Artikel 2 - Maatschappelijke participatie

Uitsluitend kosten in verband met maatschappelijke participatie van een ten laste komend kind dat onderwijs of een beroepsopleiding volgt, komen in aanmerking voor bijstandsverlening op grond van artikel 35 lid 5 WWB. Met maatschappelijke participatie wordt bedoeld dat het oogmerk van bijstandsverlening dient te zijn het voorkomen of doorbreken van een sociaal isolement.

Artikel 3 - Geen categoriale bijzondere bijstand

Er wordt geen categoriale bijzondere bijstand verstrekt als bedoeld in artikel 35 lid 5 WWB. Er zijn meerdere regelingen waarop gezinnen met schoolgaande kinderen een beroep kunnen doen. Het college geeft reeds uitvoering aan het volgende beleid ter bevordering van de maatschappelijke participatie van schoolgaande kinderen:

schoolkostentoeslag ad € 50,00 per jaar per kind vanaf 4 jaar en ad € 150,00 per jaar per kind dat voortgezet onderwijs volgt;

stadspasregeling;

individuele bijzondere bijstand voor bijzondere en noodzakelijke kosten;

jeugdsportfonds;

jeugdcultuurfonds;

stichting leergeld.

Artikel 4 - Hardheidsclausule

Het college kan in bijzondere gevallen ten gunste van de belanghebbende afwijken van de bepalingen in deze verordening, indien toepassing van de verordening leidt tot onbillijkheden van overwegende aard.

Artikel 5 - Inwerkingtreding en toepassingsbereik

Deze verordening treedt, tenzij daarover een referendum wordt begonnen, in werking twee weken na de bekendmaking daarvan.

Artikel 6 - Citeertitel

Deze verordening wordt aangehaald als: Verordening maatschappelijke participatie WWB 2013.

Aldus vastgesteld in de openbare raad op 16 september 2013

De griffier, De voorzitter,

Algemene toelichting Verordening maatschappelijke participatie WWB 2013

Kinderen moeten in hun kansen en mogelijkheden tot ontwikkeling niet worden belemmerd door de slechte financiële positie van hun ouders. Maatschappelijke participatie van een kind is van groot belang met het oog op zijn of haar kansen op een zelfredzame toekomst. De wetgever beoogt inkomensondersteuning rechtstreeks aan zoveel mogelijk minderjarige kinderen van de doelgroep ten goede te late komen en vindt het daarom wenselijk dat de categoriale bijzondere bijstand aan deze groep in natura en niet als geldbedrag wordt verleend. Dit is vastgelegd in artikel 48 lid 4 WWB.

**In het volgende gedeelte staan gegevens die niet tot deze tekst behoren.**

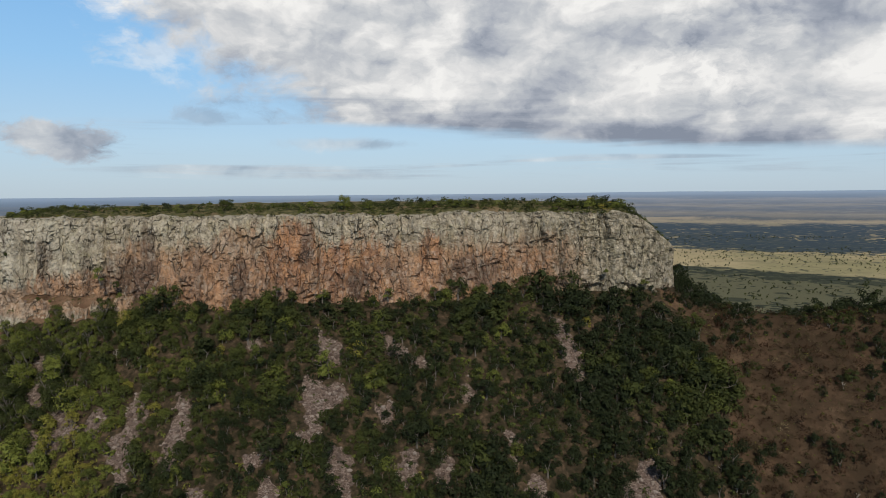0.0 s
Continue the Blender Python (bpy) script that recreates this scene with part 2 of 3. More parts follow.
def rock_look(n, p):
    """Weathered rhyolite: grey and lichened outside, orange and red-brown where slabs fell, cracked into blocks."""
    xyz = n.put("ShaderNodeSeparateXYZ", i0=p)
    x, z = xyz.outputs[0], xyz.outputs[2]
    bent = n.put("ShaderNodeVectorMath", op="MULTIPLY_ADD", i0=n.put("ShaderNodeTexNoise", Vector=p, Scale=0.35, Detail=4.0).outputs[1], i1=(2.2, 2.2, 2.2), i2=p).outputs[0]
    tall = n.stretch(p, 1.0, 1.0, 0.3)
    grain = n.noise(p, 2.2, 6.0, 0.65)
    blot = n.noise(p, 0.5, 5.0, 0.6)
    streak = n.noise(n.stretch(bent, 1.0, 1.0, 0.12), 0.55, 5.0, 0.62, 0.3)
    broad = n.noise(n.stretch(p, 1.0, 1.0, 0.6), 0.085, 6.0, 0.66)
    # blocks parted by cracks, at two sizes
    slab = n.stretch(bent, 1.0, 1.0, 0.26)
    crack = n.put("ShaderNodeTexVoronoi", feature="DISTANCE_TO_EDGE", Vector=slab, Scale=0.30).outputs[0]
    chink = n.put("ShaderNodeTexVoronoi", feature="DISTANCE_TO_EDGE", Vector=n.stretch(bent, 1.0, 1.0, 0.62), Scale=0.95).outputs[0]
    block = n.put("ShaderNodeSeparateColor", i0=n.put("ShaderNodeTexVoronoi", Vector=slab, Scale=0.30).outputs[1]).outputs[0]
    bit = n.put("ShaderNodeSeparateColor", i0=n.put("ShaderNodeTexVoronoi", Vector=n.stretch(bent, 1.0, 1.0, 0.62), Scale=0.95).outputs[1]).outputs[1]
    grey = n.put("ShaderNodeValToRGB", i0=n.noise(n.stretch(p, 1.0, 1.0, 0.7), 0.55, 8.0, 0.74), stops=[(0.28, (0.125, 0.105, 0.078)), (0.42, (0.285, 0.243, 0.18)), (0.56, (0.42, 0.365, 0.277)), (0.72, (0.60, 0.53, 0.42))]).outputs[0]
    grey = n.mix(n.step(n.noise(p, 0.28, 5.0, 0.65), 0.50, 0.66, 0.0, 0.4), grey, (0.36, 0.32, 0.185))
    grey = n.mix(n.step(broad, 0.47, 0.32, 0.0, 0.6), grey, (0.175, 0.155, 0.115))
    grey = n.mix(n.step(broad, 0.54, 0.68, 0.0, 0.5), grey, n.mix(grain, (0.28, 0.25, 0.15), (0.54, 0.49, 0.35)))
    bleached = n.math("MULTIPLY", n.math("MULTIPLY", n.step(x, -112.0, -136.0, 0.05, 0.75), n.step(x, -174.0, -160.0, 0.3, 1.0)), n.step(n.noise(n.stretch(p, 1.0, 1.0, 0.4), 0.15, 6.0, 0.65), 0.42, 0.58))
    grey = n.mix(bleached, grey, n.mix(n.noise(tall, 0.9, 5.0, 0.65), (0.34, 0.305, 0.235), (0.62, 0.57, 0.47)))
    warm = n.put("ShaderNodeValToRGB", i0=n.noise(n.stretch(bent, 1.0, 1.0, 0.35), 0.28, 7.0, 0.7), stops=[(0.3, (0.14, 0.078, 0.052)), (0.45, (0.28, 0.15, 0.09)), (0.58, (0.41, 0.212, 0.108)), (0.75, (0.48, 0.30, 0.19))]).outputs[0]
    frayed = n.math("ADD", n.math("MULTIPLY", n.math("SUBTRACT", n.noise(n.stretch(bent, 1.0, 1.0, 0.5), 0.16, 6.0, 0.65), 0.5), 2.6), n.math("MULTIPLY", n.math("SUBTRACT", streak, 0.5), 1.8))

    def patch(at, level, wide, high, gain=1.0):
        da = n.math("DIVIDE", n.math("SUBTRACT", x, at), wide)
        dz = n.math("DIVIDE", n.math("SUBTRACT", z, level), high)
        r = n.math("SQRT", n.math("ADD", n.math("MULTIPLY", da, da), n.math("MULTIPLY", dz, dz)))
        return n.step(n.math("ADD", r, frayed), 1.5, 0.85, 0.0, gain)

    # bare warm stone where slabs came away, dark rust where water runs
    rust = n.math("MULTIPLY", n.math("MULTIPLY", n.step(x, -118.0, -98.0), n.step(x, 66.0, 40.0)), n.step(n.math("ADD", n.math("MULTIPLY", frayed, 7.0), z), 108.0, 97.0, 0.0, 0.85))
    for at, level, wide, high, gain in ((-45.0, 98.0, 8.0, 10.0, 1.0), (-32.0, 94.0, 8.0, 9.0, 1.0), (-20.0, 96.0, 4.0, 8.0, 1.0), (1.0, 97.0, 4.5, 7.0, 0.95), (36.0, 92.0, 6.0, 6.0, 0.9), (-122.0, 88.5, 15.0, 5.0, 0.8), (-78.0, 90.0, 13.0, 8.0, 0.8), (-100.0, 100.0, 6.0, 5.0, 0.7), (-62.0, 103.0, 6.0, 6.0, 0.6), (-134.0, 84.5, 24.0, 4.0, 0.6)):
        rust = n.math("MAXIMUM", rust, patch(at, level, wide, high, gain))
    c = n.mix(rust, grey, warm)
    dark = n.math("MULTIPLY", n.step(streak, 0.57, 0.68), n.step(n.noise(tall, 0.06, 3.0), 0.44, 0.6, 0.0, 0.6))
    for at, level, wide, high, gain in ((-99.0, 92.0, 8.0, 6.5, 0.9), (-63.0, 91.0, 2.6, 7.0, 0.9), (-95.0, 104.0, 2.4, 5.0, 0.7), (-25.0, 90.0, 3.5, 5.0, 0.85), (-41.0, 101.0, 1.7, 6.5, 0.7), (14.0, 92.0, 8.0, 4.0, 0.8), (-132.0, 100.0, 2.2, 5.0, 0.6), (-118.0, 93.0, 1.6, 6.0, 0.6), (-174.0, 88.0, 6.0, 5.0, 0.7)):
        dark = n.math("MAXIMUM", dark, patch(at, level, wide, high, gain))
    c = n.mix(n.math("MULTIPLY", dark, 0.85), c, n.mix(grain, (0.055, 0.034, 0.027), (0.13, 0.08, 0.062)))
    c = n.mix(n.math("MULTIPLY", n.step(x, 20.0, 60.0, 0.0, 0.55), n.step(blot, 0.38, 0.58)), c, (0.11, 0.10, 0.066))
    crust = n.math("MULTIPLY", n.math("MULTIPLY", n.step(z, 83.5, 79.5), n.math("MULTIPLY", n.step(x, -95.0, -110.0), n.step(x, -190.0, -186.0))), n.step(n.noise(p, 0.9, 6.0, 0.7), 0.42, 0.56))
    c = n.mix(n.math("MULTIPLY", crust, 0.4), c, (0.30, 0.27, 0.225))
    # each block weathers a little differently
    c = n.mix(n.math("MULTIPLY", block, 0.3), c, n.mix(0.6, c, (0.10, 0.085, 0.065)))
    c = n.mix(n.step(bit, 0.55, 1.0, 0.0, 0.4), c, n.mix(0.5, c, (0.58, 0.54, 0.46)))
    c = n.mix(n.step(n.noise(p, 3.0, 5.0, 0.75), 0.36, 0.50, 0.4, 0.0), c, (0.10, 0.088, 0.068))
    c = n.mix(n.step(n.noise(p, 2.4, 6.0, 0.75), 0.58, 0.68, 0.0, 0.5), c, (0.60, 0.57, 0.50))
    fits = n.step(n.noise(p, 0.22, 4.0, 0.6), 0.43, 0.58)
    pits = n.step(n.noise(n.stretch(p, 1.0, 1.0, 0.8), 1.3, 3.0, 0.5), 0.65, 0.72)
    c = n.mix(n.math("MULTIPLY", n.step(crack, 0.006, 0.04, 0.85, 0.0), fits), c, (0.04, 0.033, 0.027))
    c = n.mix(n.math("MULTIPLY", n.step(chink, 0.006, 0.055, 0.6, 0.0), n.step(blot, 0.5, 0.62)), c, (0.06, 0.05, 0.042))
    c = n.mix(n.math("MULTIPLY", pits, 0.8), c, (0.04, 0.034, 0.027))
    high = n.math("ADD", n.math("ADD", n.math("MULTIPLY", grain, 0.9), n.math("MULTIPLY", blot, 1.2)), n.math("ADD", n.math("MULTIPLY", n.step(crack, 0.0, 0.06, 0.0, 1.1), fits), n.math("ADD", n.math("MULTIPLY", n.step(chink, 0.0, 0.08, 0.0, 0.5), n.step(blot, 0.48, 0.6)), n.math("ADD", n.math("MULTIPLY", block, 0.8), n.math("ADD", n.math("MULTIPLY", bit, 0.45), n.math("MULTIPLY", pits, -0.8))))))
    return c, high, 0.9, 0.38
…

Artikel 8 lid 1 onderdeel g WWB bepaalt dat de gemeenteraad bij verordening regels moet stellen over het verlenen van categoriale bijzondere bijstand aan een persoon met een hem ten laste komend kind dat onderwijs of een beroepsopleiding volgt met betrekking tot de kosten in verband met maatschappelijke participatie van dat kind. Hierbij moet in ieder geval worden bepaald op welke wijze invulling wordt gegeven aan het begrip ‘maatschappelijke participatie’ (artikel 8 lid 2 onderdeel d WWB).

Omdat het college reeds een aantal regelingen uitvoert die uitdrukkelijk zien op ondersteuning van schoolgaande kinderen uit gezinnen met een laag inkomen is ervoor gekozen niet nog een regeling daaraan toe te voegen.

Artikelsgewijze toelichting Verordening maatschappelijke participatie WWB 2013

Artikel 1 - Begrippen

De begrippen die al in de WWB, de Awb en de Gemeentewet zijn gedefinieerd zijn hier niet overeenkomstig of hergedefinieerd. Dit voorkomt de noodzaak van het aanpassen van de verordening aan eventuele wetswijzigingen met betrekking tot deze begrippen.

Ten aanzien van het beleid met betrekking tot de voorzieningen voor maatschappelijke participatie geldt dat deze uitsluitend betrekking mogen hebben op sociaal-culturele, educatieve of sportieve activiteiten. In artikel 1 lid 2 onderdeel d van deze verordening is bepaald dat onder sociaal-culturele, educatieve respectievelijk sportieve activiteit wordt verstaan: een maatschappelijke, educatieve, sportieve of culturele activiteit die beoogt een sociaal isolement te voorkomen of te doorbreken.

Er kan worden gedacht aan een lidmaatschap van een sportvereniging of toneelvereniging. Een lidmaatschap van een belangengroep, zoals een vakbond, is geen sociaal-culturele of sportieve activiteit.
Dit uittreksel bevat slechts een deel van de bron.